» WORK TO COMPLETE: In your copy, include every line of the listing below exactly but none of the pictures.

» MATERIAL PROVIDED:
** START **

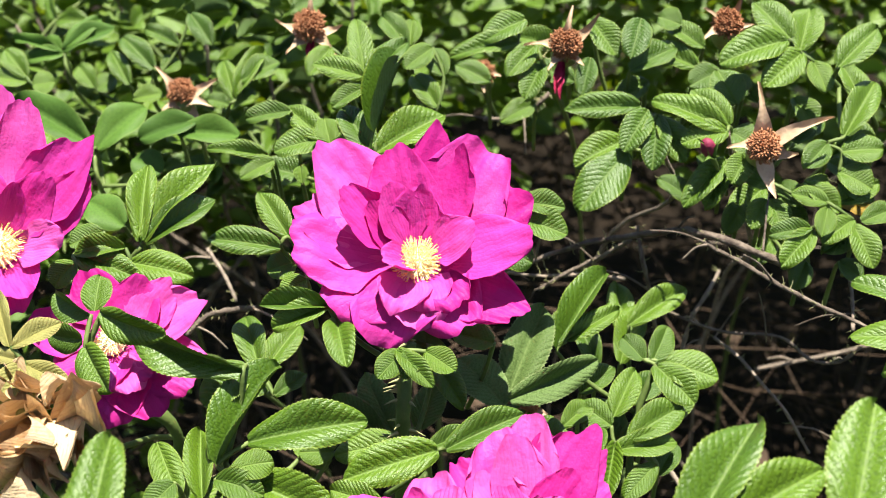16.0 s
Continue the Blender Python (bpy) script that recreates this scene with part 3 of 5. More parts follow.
leaf(cane_c, (-0.1355, 0.3860, 0.9070),
     ((-0.1289, 0.3921, 0.9254), (-0.1081, 0.3846, 0.9208), 0.0122, 45, 1, 1),
     ((-0.1307, 0.3924, 0.9258), (-0.1303, 0.4033, 0.9326), 0.0106, 0, 1, 1),
     ((-0.1337, 0.3862, 0.9169), (-0.1241, 0.3724, 0.9086), 0.0140, 35, 1, 1),
     ((-0.1319, 0.3919, 0.9251), (-0.1447, 0.3984, 0.9291), 0.0111, -45, 2, 1),
     ((-0.1346, 0.3874, 0.9187), (-0.1458, 0.3891, 0.9198), 0.0115, -45, 1, 1))
cane_n = cane([(-0.1227, 0.8485, -0.0100), (-0.1115, 0.7885, 0.5061), (-0.1318, 0.6085, 0.7581), (-0.1488, 0.4585, 0.8681), (-0.1422, 0.4581, 0.8977), (-0.1308, 0.4572, 0.9139)], [0.0013, 0.0013, 0.0012, 0.0011, 0.0011, 0.0010], prickles=8, seed=8)
leaf(cane_n, (-0.1426, 0.4581, 0.8957),
     ((-0.1305, 0.4570, 0.9156), (-0.1307, 0.4827, 0.9351), 0.0108, 0, 1, 1),
     ((-0.1293, 0.4570, 0.9155), (-0.1042, 0.4833, 0.9344), 0.0128, -12, 1, 1),
     ((-0.1291, 0.4569, 0.9154), (-0.1046, 0.4713, 0.9251), 0.0124, 0, 1, 1),
     ((-0.1546, 0.4533, 0.9103), (-0.1612, 0.4457, 0.9050), 0.0109, 0, 1, 1))
leaf(cane_n, (-0.1431, 0.4582, 0.8935),
     ((-0.1339, 0.4517, 0.9105), (-0.1109, 0.4476, 0.9063), 0.0133, 0, 1, 1),
     ((-0.1357, 0.4542, 0.9150), (-0.1537, 0.4522, 0.9143), 0.0101, 0, 2, 1),
     ((-0.1540, 0.4530, 0.9139), (-0.1300, 0.4456, 0.9073), 0.0126, 0, 1, 1))
leaf(cane_n, (-0.1450, 0.4583, 0.8849),
     ((-0.1515, 0.4835, 0.9068), (-0.1639, 0.4787, 0.9037), 0.0110, 0, 1, 1))
cane_q = cane([(-0.2443, 0.9925, -0.0100), (-0.2221, 0.9325, 0.4992), (-0.2008, 0.7525, 0.7512), (-0.1831, 0.6025, 0.8612), (-0.1838, 0.5947, 0.8882)], [0.0013, 0.0012, 0.0012, 0.0011, 0.0010], "smooth pale green shoot with broad leaves", prickles=0, seed=9)
leaf(cane_q, (-0.1833, 0.6003, 0.8690),
     ((-0.1862, 0.5974, 0.8932), (-0.2219, 0.6147, 0.9082), 0.0189, 0, 1, 1),
     ((-0.1851, 0.6050, 0.8863), (-0.1650, 0.6241, 0.9002), 0.0184, 0, 1, 1),
     ((-0.1837, 0.5962, 0.8909), (-0.1962, 0.5933, 0.8893), 0.0133, 0, 1, 1), kind="smooth")
leaf(cane_q, (-0.1833, 0.5999, 0.8701),
     ((-0.1531, 0.5913, 0.8803), (-0.1665, 0.5969, 0.8852), 0.0163, 0, 1, 1),
     ((-0.1449, 0.6001, 0.8958), (-0.1166, 0.5993, 0.8938), 0.0147, 0, 1, 1),
     ((-0.1371, 0.6027, 0.9000), (-0.1622, 0.5955, 0.8956), 0.0151, 0, 1, 1), kind="smooth")
leaf(cane_q, (-0.1835, 0.5975, 0.8785),
     ((-0.1581, 0.5350, 0.8824), (-0.1746, 0.5447, 0.8900), 0.0171, 0, 1, 1), kind="smooth")

# leaves round the large rose
cane_a = cane([(-0.0407, 0.8096, -0.0100), (-0.0370, 0.7496, 0.4632), (-0.0382, 0.5696, 0.7152), (-0.0392, 0.4196, 0.8252), (-0.0374, 0.4097, 0.8634), (-0.0354, 0.4182, 0.8842), (-0.0340, 0.4207, 0.8931)], [0.0029, 0.0028, 0.0027, 0.0026, 0.0026, 0.0026, 0.0027], "upright thorny green stem below the large rose", prickles=60, seed=10)
leaf(cane_a, (-0.0340, 0.4207, 0.8931),
     ((-0.0819, 0.4662, 0.9068), (-0.1091, 0.4690, 0.9101), 0.0118, 0, 1, 1),
     ((-0.0787, 0.4681, 0.9099), (-0.0902, 0.4829, 0.9216), 0.0109, 0, 1, 1),
     ((-0.0781, 0.4725, 0.8972), (-0.0886, 0.4696, 0.8955), 0.0128, 0, 1, 1),
     ((-0.0748, 0.4869, 0.9230), (-0.0758, 0.4929, 0.9276), 0.0055, 0, 1, 1))
leaf(cane_a, (-0.0354, 0.4182, 0.8842),
     ((-0.0613, 0.4292, 0.9030), (-0.0857, 0.4298, 0.9045), 0.0095, 0, 2, 1),
     ((-0.0613, 0.4297, 0.9038), (-0.0808, 0.4225, 0.8994), 0.0101, 0, 1, 1),
     ((-0.0589, 0.4272, 0.8991), (-0.0542, 0.4030, 0.8967), 0.0115, 0, 1, 1),
     ((-0.0716, 0.4512, 0.9019), (-0.0805, 0.4459, 0.8982), 0.0099, 0, 1, 1))
leaf(cane_a, (-0.0340, 0.4207, 0.8931),
     ((0.0050, 0.4744, 0.9185), (0.0227, 0.4733, 0.9169), 0.0102, 0, 1, 1),
     ((0.0048, 0.4719, 0.9140), (0.0231, 0.4662, 0.9089), 0.0132, 0, 1, 1),
     ((-0.0025, 0.4662, 0.9043), (0.0101, 0.4618, 0.9005), 0.0123, 0, 0, 1))
leaf(cane_a, (-0.0386, 0.4165, 0.8374),
     ((-0.0019, 0.4350, 0.8560), (-0.0180, 0.4528, 0.8667), 0.0179, 10, 0, 1),
     ((-0.0002, 0.4362, 0.8577), (0.0338, 0.4493, 0.8656), 0.0133, 25, 1, 1),
     ((0.0002, 0.4455, 0.8535), (0.0150, 0.4764, 0.8728), 0.0189, 0, 1, 1), kind="under")
leaf(cane_a, (-0.0386, 0.4165, 0.8374),
     ((-0.0049, 0.4355, 0.8828), (-0.0194, 0.4395, 0.8852), 0.0110, 0, 1, 1))
leaf(cane_a, (-0.0384, 0.4154, 0.8415),
     ((-0.0262, 0.4447, 0.8698), (-0.0162, 0.4283, 0.8600), 0.0102, 0, 1, 1))
leaf(cane_a, (-0.0362, 0.4149, 0.8762),
     ((-0.0359, 0.4131, 0.8943), (-0.0443, 0.4047, 0.8893), 0.0098, 0, 1, 1),
     ((-0.0320, 0.4131, 0.8943), (-0.0356, 0.4047, 0.8893), 0.0087, 0, 1, 1),
     ((-0.0281, 0.4131, 0.8943), (-0.0182, 0.4066, 0.8904), 0.0097, 0, 1, 1),
     ((-0.0378, 0.4136, 0.8951), (-0.0258, 0.4016, 0.8879), 0.0079, 0, 1, 1))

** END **

» TASK OUTPUT:
16.0 s
Continue the Blender Python (bpy) script that recreates this scene with part 3 of 5. More parts follow.
leaf(cane_c, (-0.1355, 0.3860, 0.9070),
     ((-0.1289, 0.3921, 0.9254), (-0.1081, 0.3846, 0.9208), 0.0122, 45, 1, 1),
     ((-0.1307, 0.3924, 0.9258), (-0.1303, 0.4033, 0.9326), 0.0106, 0, 1, 1),
     ((-0.1337, 0.3862, 0.9169), (-0.1241, 0.3724, 0.9086), 0.0140, 35, 1, 1),
     ((-0.1319, 0.3919, 0.9251), (-0.1447, 0.3984, 0.9291), 0.0111, -45, 2, 1),
     ((-0.1346, 0.3874, 0.9187), (-0.1458, 0.3891, 0.9198), 0.0115, -45, 1, 1))
cane_n = cane([(-0.1227, 0.8485, -0.0100), (-0.1115, 0.7885, 0.5061), (-0.1318, 0.6085, 0.7581), (-0.1488, 0.4585, 0.8681), (-0.1422, 0.4581, 0.8977), (-0.1308, 0.4572, 0.9139)], [0.0013, 0.0013, 0.0012, 0.0011, 0.0011, 0.0010], prickles=8, seed=8)
leaf(cane_n, (-0.1426, 0.4581, 0.8957),
     ((-0.1305, 0.4570, 0.9156), (-0.1307, 0.4827, 0.9351), 0.0108, 0, 1, 1),
     ((-0.1293, 0.4570, 0.9155), (-0.1042, 0.4833, 0.9344), 0.0128, -12, 1, 1),
     ((-0.1291, 0.4569, 0.9154), (-0.1046, 0.4713, 0.9251), 0.0124, 0, 1, 1),
     ((-0.1546, 0.4533, 0.9103), (-0.1612, 0.4457, 0.9050), 0.0109, 0, 1, 1))
leaf(cane_n, (-0.1431, 0.4582, 0.8935),
     ((-0.1339, 0.4517, 0.9105), (-0.1109, 0.4476, 0.9063), 0.0133, 0, 1, 1),
     ((-0.1357, 0.4542, 0.9150), (-0.1537, 0.4522, 0.9143), 0.0101, 0, 2, 1),
     ((-0.1540, 0.4530, 0.9139), (-0.1300, 0.4456, 0.9073), 0.0126, 0, 1, 1))
leaf(cane_n, (-0.1450, 0.4583, 0.8849),
     ((-0.1515, 0.4835, 0.9068), (-0.1639, 0.4787, 0.9037), 0.0110, 0, 1, 1))
cane_q = cane([(-0.2443, 0.9925, -0.0100), (-0.2221, 0.9325, 0.4992), (-0.2008, 0.7525, 0.7512), (-0.1831, 0.6025, 0.8612), (-0.1838, 0.5947, 0.8882)], [0.0013, 0.0012, 0.0012, 0.0011, 0.0010], "smooth pale green shoot with broad leaves", prickles=0, seed=9)
leaf(cane_q, (-0.1833, 0.6003, 0.8690),
     ((-0.1862, 0.5974, 0.8932), (-0.2219, 0.6147, 0.9082), 0.0189, 0, 1, 1),
     ((-0.1851, 0.6050, 0.8863), (-0.1650, 0.6241, 0.9002), 0.0184, 0, 1, 1),
     ((-0.1837, 0.5962, 0.8909), (-0.1962, 0.5933, 0.8893), 0.0133, 0, 1, 1), kind="smooth")
leaf(cane_q, (-0.1833, 0.5999, 0.8701),
     ((-0.1531, 0.5913, 0.8803), (-0.1665, 0.5969, 0.8852), 0.0163, 0, 1, 1),
     ((-0.1449, 0.6001, 0.8958), (-0.1166, 0.5993, 0.8938), 0.0147, 0, 1, 1),
     ((-0.1371, 0.6027, 0.9000), (-0.1622, 0.5955, 0.8956), 0.0151, 0, 1, 1), kind="smooth")
leaf(cane_q, (-0.1835, 0.5975, 0.8785),
     ((-0.1581, 0.5350, 0.8824), (-0.1746, 0.5447, 0.8900), 0.0171, 0, 1, 1), kind="smooth")

# leaves round the large rose
cane_a = cane([(-0.0407, 0.8096, -0.0100), (-0.0370, 0.7496, 0.4632), (-0.0382, 0.5696, 0.7152), (-0.0392, 0.4196, 0.8252), (-0.0374, 0.4097, 0.8634), (-0.0354, 0.4182, 0.8842), (-0.0340, 0.4207, 0.8931)], [0.0029, 0.0028, 0.0027, 0.0026, 0.0026, 0.0026, 0.0027], "upright thorny green stem below the large rose", prickles=60, seed=10)
leaf(cane_a, (-0.0340, 0.4207, 0.8931),
     ((-0.0819, 0.4662, 0.9068), (-0.1091, 0.4690, 0.9101), 0.0118, 0, 1, 1),
     ((-0.0787, 0.4681, 0.9099), (-0.0902, 0.4829, 0.9216), 0.0109, 0, 1, 1),
     ((-0.0781, 0.4725, 0.8972), (-0.0886, 0.4696, 0.8955), 0.0128, 0, 1, 1),
     ((-0.0748, 0.4869, 0.9230), (-0.0758, 0.4929, 0.9276), 0.0055, 0, 1, 1))
leaf(cane_a, (-0.0354, 0.4182, 0.8842),
     ((-0.0613, 0.4292, 0.9030), (-0.0857, 0.4298, 0.9045), 0.0095, 0, 2, 1),
     ((-0.0613, 0.4297, 0.9038), (-0.0808, 0.4225, 0.8994), 0.0101, 0, 1, 1),
     ((-0.0589, 0.4272, 0.8991), (-0.0542, 0.4030, 0.8967), 0.0115, 0, 1, 1),
     ((-0.0716, 0.4512, 0.9019), (-0.0805, 0.4459, 0.8982), 0.0099, 0, 1, 1))
leaf(cane_a, (-0.0340, 0.4207, 0.8931),
     ((0.0050, 0.4744, 0.9185), (0.0227, 0.4733, 0.9169), 0.0102, 0, 1, 1),
     ((0.0048, 0.4719, 0.9140), (0.0231, 0.4662, 0.9089), 0.0132, 0, 1, 1),
     ((-0.0025, 0.4662, 0.9043), (0.0101, 0.4618, 0.9005), 0.0123, 0, 0, 1))
leaf(cane_a, (-0.0386, 0.4165, 0.8374),
     ((-0.0019, 0.4350, 0.8560), (-0.0180, 0.4528, 0.8667), 0.0179, 10, 0, 1),
     ((-0.0002, 0.4362, 0.8577), (0.0338, 0.4493, 0.8656), 0.0133, 25, 1, 1),
     ((0.0002, 0.4455, 0.8535), (0.0150, 0.4764, 0.8728), 0.0189, 0, 1, 1), kind="under")
leaf(cane_a, (-0.0386, 0.4165, 0.8374),
     ((-0.0049, 0.4355, 0.8828), (-0.0194, 0.4395, 0.8852), 0.0110, 0, 1, 1))
leaf(cane_a, (-0.0384, 0.4154, 0.8415),
     ((-0.0262, 0.4447, 0.8698), (-0.0162, 0.4283, 0.8600), 0.0102, 0, 1, 1))
leaf(cane_a, (-0.0362, 0.4149, 0.8762),
     ((-0.0359, 0.4131, 0.8943), (-0.0443, 0.4047, 0.8893), 0.0098, 0, 1, 1),
     ((-0.0320, 0.4131, 0.8943), (-0.0356, 0.4047, 0.8893), 0.0087, 0, 1, 1),
     ((-0.0281, 0.4131, 0.8943), (-0.0182, 0.4066, 0.8904), 0.0097, 0, 1, 1),
     ((-0.0378, 0.4136, 0.8951), (-0.0258, 0.4016, 0.8879), 0.0079, 0, 1, 1))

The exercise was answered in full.